Pointless App - introduce yourself!
First port of call is, of course, the cost. At £1.49 it's in line with arch-nemesis The Chase's own App, but in the age of freemium games it does merit a slight double-take. Given that my current personal favourite is the free - and amazing - QuizUp (see my review here) it's already facing stiff competition from the off, but as a TV tie-in it's competitively priced.
The game starts with
|The tutorial in action.|
Alexander Armstrong (I think - it's hard to tell
without the ears) clearly remembers me.
|Making up the numbers|
All by myself
The single-player mode pits you against a computer-generated opponent on a single multiple-choice question (what used to be the regular round two format) - beat three bots this way and you make it to the final and, of course, win that coveted Pointless trophy. The final round itself will be familiar to all but the most recent Pointless fan, with three subject areas to choose from and one question lurking behind each. No multiple choice here, thankfully, as you have to type your own guesses (albeit without the 60 second time pressure). Get one pointless answer and the 'jackpot' is yours - typically £1,000 unless you picked up some £250 bonuses on the way - and you'll find yourself creeping up global and friends-only leaderboards of total prize money. (Although getting to the top may alert your colleagues as to why your productivity has mysteriously dropped of late...)
Winning friends while alienating people
Versus mode, meanwhile, takes advantage of asynchronous play as you battle opponents in a best-of-three affair loosely based on the head-to-head stage of the show. Each round is one question with four clues to be solved (such as a set of related anagrams or descriptions of Oscar winners). After giving your answer that clue is replaced and play passes to your opponent, with whoever has the lowest total after two turns winning the round. If it goes to a third and final round you're instead looking at a free answer (or 'Pointless Classic', as it should obviously be called) style question to take things up a notch.
Unlike the solo mode, play is further enhanced here by two power ups: 'reveal' (which gives you the highest-scoring answer) and 'hint' (which shows you alternate letters of the lowest-scoring answer). In a prudent design move neither of these tells you how much that answer is worth, so you've still got some decisions to make. As you'd expect you're given some bonuses for free (a rather generous 20 of each, in fact) but once they're gone you're looking at £1.49 a pop for an additional 25, so spend them wisely.
|The 'hint' bonus in action (top row on the right).|
Now all I need is an opera that fits L_ TRAVIATA...

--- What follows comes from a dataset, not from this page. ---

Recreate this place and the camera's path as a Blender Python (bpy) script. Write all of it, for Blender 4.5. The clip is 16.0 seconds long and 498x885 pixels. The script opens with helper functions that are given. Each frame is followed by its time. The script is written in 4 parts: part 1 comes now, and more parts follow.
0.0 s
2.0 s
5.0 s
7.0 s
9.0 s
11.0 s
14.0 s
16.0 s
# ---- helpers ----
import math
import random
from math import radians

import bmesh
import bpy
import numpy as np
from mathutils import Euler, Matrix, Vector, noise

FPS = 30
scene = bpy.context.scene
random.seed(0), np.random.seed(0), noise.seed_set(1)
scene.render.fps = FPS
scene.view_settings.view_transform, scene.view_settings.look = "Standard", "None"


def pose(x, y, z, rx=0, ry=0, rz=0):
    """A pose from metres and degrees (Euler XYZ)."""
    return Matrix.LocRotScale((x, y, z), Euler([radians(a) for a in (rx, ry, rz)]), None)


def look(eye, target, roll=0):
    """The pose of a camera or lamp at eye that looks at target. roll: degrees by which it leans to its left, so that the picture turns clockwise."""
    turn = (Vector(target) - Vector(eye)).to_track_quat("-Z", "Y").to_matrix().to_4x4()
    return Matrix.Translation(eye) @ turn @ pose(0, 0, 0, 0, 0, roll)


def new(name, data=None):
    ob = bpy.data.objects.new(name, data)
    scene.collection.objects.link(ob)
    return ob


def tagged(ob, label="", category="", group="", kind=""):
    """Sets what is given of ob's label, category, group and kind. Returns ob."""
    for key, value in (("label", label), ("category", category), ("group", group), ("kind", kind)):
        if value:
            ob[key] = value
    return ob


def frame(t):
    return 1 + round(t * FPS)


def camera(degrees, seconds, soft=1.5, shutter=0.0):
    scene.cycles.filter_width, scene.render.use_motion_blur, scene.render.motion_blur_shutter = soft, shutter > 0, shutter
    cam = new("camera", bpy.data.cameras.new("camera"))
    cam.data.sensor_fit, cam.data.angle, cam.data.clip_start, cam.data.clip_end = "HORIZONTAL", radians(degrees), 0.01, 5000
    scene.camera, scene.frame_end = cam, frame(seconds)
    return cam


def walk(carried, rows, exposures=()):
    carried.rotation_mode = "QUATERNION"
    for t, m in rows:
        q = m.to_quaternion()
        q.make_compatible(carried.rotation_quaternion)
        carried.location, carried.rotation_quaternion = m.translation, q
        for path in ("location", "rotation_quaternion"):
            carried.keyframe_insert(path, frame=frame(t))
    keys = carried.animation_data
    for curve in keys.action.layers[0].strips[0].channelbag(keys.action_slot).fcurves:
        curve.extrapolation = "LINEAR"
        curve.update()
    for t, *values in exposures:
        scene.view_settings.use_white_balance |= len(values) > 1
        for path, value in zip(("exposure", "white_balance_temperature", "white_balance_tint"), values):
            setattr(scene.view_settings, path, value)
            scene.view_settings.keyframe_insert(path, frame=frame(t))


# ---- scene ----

The fundamental mechanics of the game, then, are perfectly sound, but there are a few areas that strike me as minor mis-steps. The first of these are those bonuses which, at their most basic level, strike me as undermining the integrity of a competitive quiz game. The hint especially often makes things exceptionally easy, and it's hard to see how anyone could take much pride in a victory earned that way. Combine this with a lack of a time limit and the latitude for cheatery is clear. Consequently anyone who particularly cares about whether they win or lose probably won't want to challenge strangers, but against trusted friends it's far less of a concern.
|Only three guesses? But I can think of so many!|
On a more positive note, while the re-use of questions from old shows may seem a drawback to some, I think overall it's a sensible decision. With over 500 episodes of material (and presumably even a back-catalogue of ones that didn't quite make the cut) there is, I suspect, an enormous database hiding under the surface. The list-based nature of the show itself, meanwhile, makes the App unusual in being able to offer free text answer fields instead of the near-ubiquitous multiple choice making for a more interesting quiz experience. Admittedly it's a touch frustrating when you're left wondering how to spell samarium but in situations like that it probably serves you right for trying to be a smartypants. (Relatedly, I was impressed to see that their periodic table was seemingly up to date: the relatively recent 2012 addition of livermorium didn't catch it out).
Well I've had a lovely day...
Overall, the Pointless App is a perfectly solid translation of a hugely popular TV format, and I suspect for many of the show's fans it will prove a fantastically addictive enemy of their free time. The general aesthetics of the game are pleasant, with all the familiar sounds of the show and enjoyable caricatures of the hosts reflecting its not-too-serious charm.
I will, admittedly, probably stick to the more pure quizzing domain of QuizUp, but as someone who is sufficiently obsessed with quizzes to maintain an entirely unsuccessful blog about them I'm probably not typical of the Pointless App's target market. While particulars such as the bonuses and no time penalty aren't my cup of tea, that's primarily as someone who's more interested in the quiz itself than the format of the game. The opening-day bugs, meanwhile, will doubtless be ironed out with time.